Definition of HAMESUCKEN


HAMESUCKEN

Scotch law. The crime of hamesucken consists in "the
felonious seeking and invasion of a person in his dwelling house." 1 Hume,
312; Burnett, 86; Alisons Princ. of the Cr. Law of Scotl. 199.


2. The mere breaking into a house, without personal violence, does not
constitute the offence, nor does the violence without an entry with intent
to, commit an assault. It is the combination of both which completes the
crime. 1. It is necessary that the invasion of the house should have
proceeded from forethought malice; but it is sufficient, if, from any
illegal motive, the violence has been meditated, although it may not have
proceeded from the desire of wreaking personal revenge, properly so called.
2. The place where the assault was committed must have been the proper
dwelling house of the party injured, and not a place of business, visit, or
occasional residence. 3. the offence maybe committed equally in the day as
in the night, and not only by effraction of the building by actual force
but by an entry obtained by fraud, with the intention of inflicting
personal violence, followed by its perpetration. 4. But unless the injury
to the person be of a grievous and material, character, it is not
hamesucken, though the other requisites to the crime have occurred.

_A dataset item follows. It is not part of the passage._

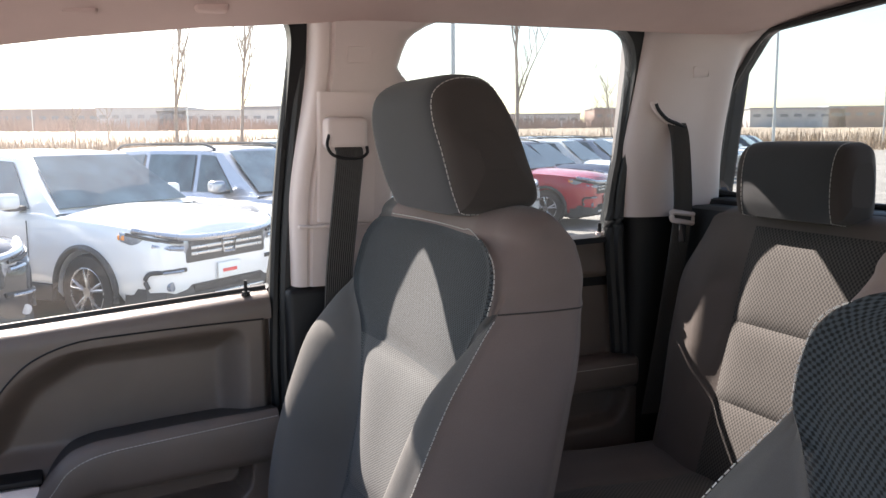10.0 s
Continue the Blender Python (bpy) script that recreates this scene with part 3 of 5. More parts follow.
# latch in the lid's front face
LM = Matrix.Translation((0.0768, 0, 1.0245)) @ Matrix(((0.475, 0, -0.88, 0), (0, 1, 0, 0), (0.88, 0, 0.475, 0), (0, 0, 0, 1)))
outer = even(fillet([(0.0, 0.0635, 0.005), (0.0, -0.0655, 0.005), (0.0555, -0.0615, 0.014), (0.0555, 0.0605, 0.014)], 8), 160)
inner = even(fillet([(0.0035, 0.0585, 0.004), (0.0035, -0.0605, 0.004), (0.0468, -0.0555, 0.009), (0.0468, 0.0548, 0.009)], 8), 160)
rings = [[LM @ Vector((*o_.lerp(i_, u), h)) for o_, i_ in zip(outer, inner)] for u, h in ((0, -0.004), (0.03, -0.0008), (0.12, 0.0008), (0.3, 0.0019), (0.5, 0.0021), (0.7, 0.0014), (0.85, -0.0002), (0.95, -0.0025), (1.0, -0.006))]
v, f = loft(rings)
lpart(raw("latch_frame", v, f, M["panel"], None, "", 60), "satin black latch frame")
v, f = slab(inner, -0.0055, -0.0035)
lpart(raw("latch_well", [LM @ p for p in v], f, M["gloss"]))
ledge = even(fillet([(0.0042, 0.0565, 0.001), (0.0042, -0.0585, 0.001), (0.006, -0.0580, 0.001), (0.006, 0.0560, 0.001)], 3), 60)
v, f = slab(ledge, -0.0035, -0.0003)
lpart(raw("latch_ledge", [LM @ p for p in v], f, M["panel"]))
pad = even(fillet([(0.0075, 0.0555, 0.002), (0.0075, -0.0575, 0.002), (0.043, -0.0525, 0.007), (0.043, 0.0520, 0.007)], 5), 60)
v, f = slab(pad, -0.0035, -0.0014)
lpart(raw("latch_pad", [LM @ p for p in v], f, M["gloss"]), "glossy black latch pad")

# instruction label in the tray: white with a black drawing, unreadable lines as bars
label_ob = thing("warning_label", "white sticker with black pictograms in the armrest tray", "sticker", (0.189, 0.0005, 1.0797))


def sticker(name, loop, h, mat, label=""):
    v, f = slab(loop, h, h + 0.0002)
    return raw(name, v, f, mat, label_ob, label)


def rect2(x0, x1, y0, y1, r=0.0008):
    return fillet([(x0, y0, r), (x1, y0, r), (x1, y1, r), (x0, y1, r)], 4)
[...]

When
this is the case, it is immaterial whether the violence be done lucri
caus, or from personal spite. 5. The punishment of hamesucken in
aggravated cases of injury, is death in cases of inferior atrocity, an
arbitrary punishment. Alisons Pr. of Cr. Law of Scotl. ch. 6; Ersk. Pr. L.
Scotl. 4, 9, 23. This term wag formerly used in England instead of the now
modern term burglary. 4 Bl. Com. 223.